You'll notice in the charts the housing fits get tighter (higher letters J K M P) for indeterminate or rotating load or shock load... you can't do that and still keep your floating bearing capability so you need to try to eliminate the cause of the rotating load, whatever it is.

On vertical motors where we have had spinning of lower rolling element bearing in the housing, our repair shop tells us it is caused by misalignment, assuming fit was correct (and if they did it last, of course it was correct ;-) ). I assume the misalignment could create the rotating load that causes the spinning.

The axial phase checks mentioned may be helpful in checking for misalignment as well.

By the way, how high are the 1x peaks?

I should mention I'm not at all familiar with the setup you mention... just talking in general terms.

Just an idle question. Have you done any bump tests to determine what the natural frequencies of the unit are? And a bump test of the shaft itself to see if it may have a resonance near 100 Hz?

Jon
Spintelligent Labs

I assume a bump test was done based on the original poster's discussion of changing natural frequency away from 25hz and 100hz but maybe he can clarify.

Along the same lines, it would still be interesting to know if the vibration is directional.

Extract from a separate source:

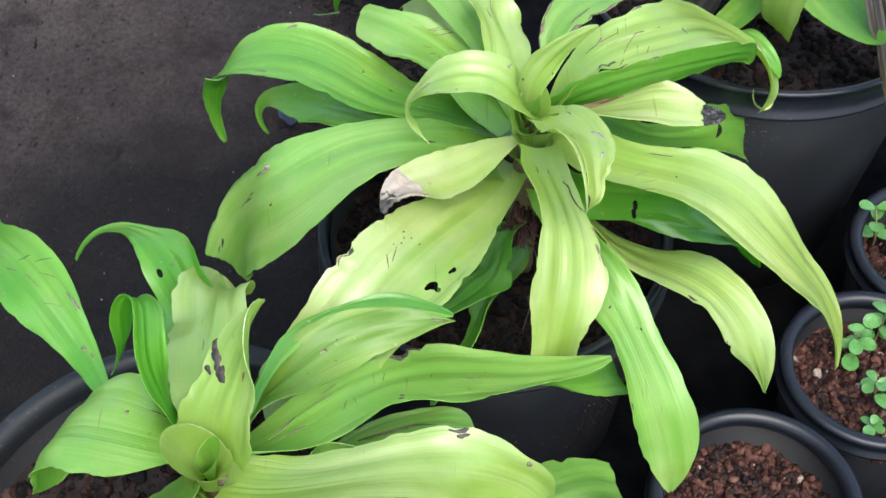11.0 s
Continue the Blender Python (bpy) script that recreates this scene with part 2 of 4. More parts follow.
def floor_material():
    """Trodden grey-brown ground screed: shade painted in round the pots, uneven damp patches, dark specks, scattered
    grit, faint red stains.
    """
    m, t, b = material("brown_screed_painted_shade")
    place = t.nodes.new("ShaderNodeTexCoord")

    def n(scale, detail, rough=0.6):
        x = node(t, "ShaderNodeTexNoise", Scale=scale, Detail=detail, Roughness=rough)
        t.links.new(place.outputs["Object"], x.inputs["Vector"])
        return x.outputs[0]

    big, mid, grit, speck = n(3.2, 5.0), n(24.0, 6.0, 0.7), n(210.0, 5.0, 0.7), n(95.0, 4.0, 0.65)
    # shade round the pots put into the colour, paler further off, with an uneven edge
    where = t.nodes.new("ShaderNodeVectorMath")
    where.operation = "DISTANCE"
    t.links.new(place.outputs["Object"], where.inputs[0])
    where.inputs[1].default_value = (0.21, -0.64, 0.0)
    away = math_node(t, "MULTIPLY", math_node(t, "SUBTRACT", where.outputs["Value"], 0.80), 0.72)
    # dry is low in the painted shade, high on the open ground
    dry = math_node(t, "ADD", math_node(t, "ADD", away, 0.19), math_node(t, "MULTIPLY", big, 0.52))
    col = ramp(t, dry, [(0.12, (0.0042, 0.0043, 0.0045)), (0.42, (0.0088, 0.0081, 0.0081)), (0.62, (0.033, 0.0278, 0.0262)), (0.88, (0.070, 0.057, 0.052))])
    col = mixed(t, 0.55, col, ramp(t, mid, [(0.3, (0.42, 0.41, 0.40)), (0.7, (1.5, 1.44, 1.38))]), "MULTIPLY")
    col = mixed(t, 0.8, col, ramp(t, grit, [(0.32, (0.45, 0.44, 0.43)), (0.70, (1.55, 1.5, 1.46))]), "MULTIPLY")
    col = mixed(t, ramp(t, speck, [(0.61, (0, 0, 0)), (0.67, (0.85, 0.85, 0.85))]), col, (0.005, 0.004, 0.004))
    blotch = n(11.0, 5.0, 0.72)
    col = mixed(t, ramp(t, blotch, [(0.54, (0, 0, 0)), (0.66, (0.75, 0.75, 0.75))]), col, (0.011, 0.008, 0.007))
    red = n(9.0, 3.0)
    col = mixed(t, ramp(t, red, [(0.66, (0, 0, 0)), (0.8, (0.4, 0.4, 0.4))]), col, (0.07, 0.034, 0.028))
    t.links.new(col, b.inputs["Base Color"])
    t.links.new(ramp(t, big, [(0.3, (0.5, 0.5, 0.5)), (0.7, (0.85, 0.85, 0.85))]), b.inputs["Roughness"])
    b.inputs["Specular IOR Level"].default_value = 0.06
    bump(t, b, math_node(t, "ADD", mid, grit), 0.8, 0.004)
    return m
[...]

Have a look at the drive pulley vibration readings, sometimes you will see problems in the motor/coupling areas but these are not the source of the problem. Testing the drive roller bearings can identify balance/misalignment cracked shafts etc. Usually the levels are not as high because thay are mounted more securely and the vibration gets pushed back through the gearbox to the high speed area due to the size and stability. What ratio is the gearbox running at?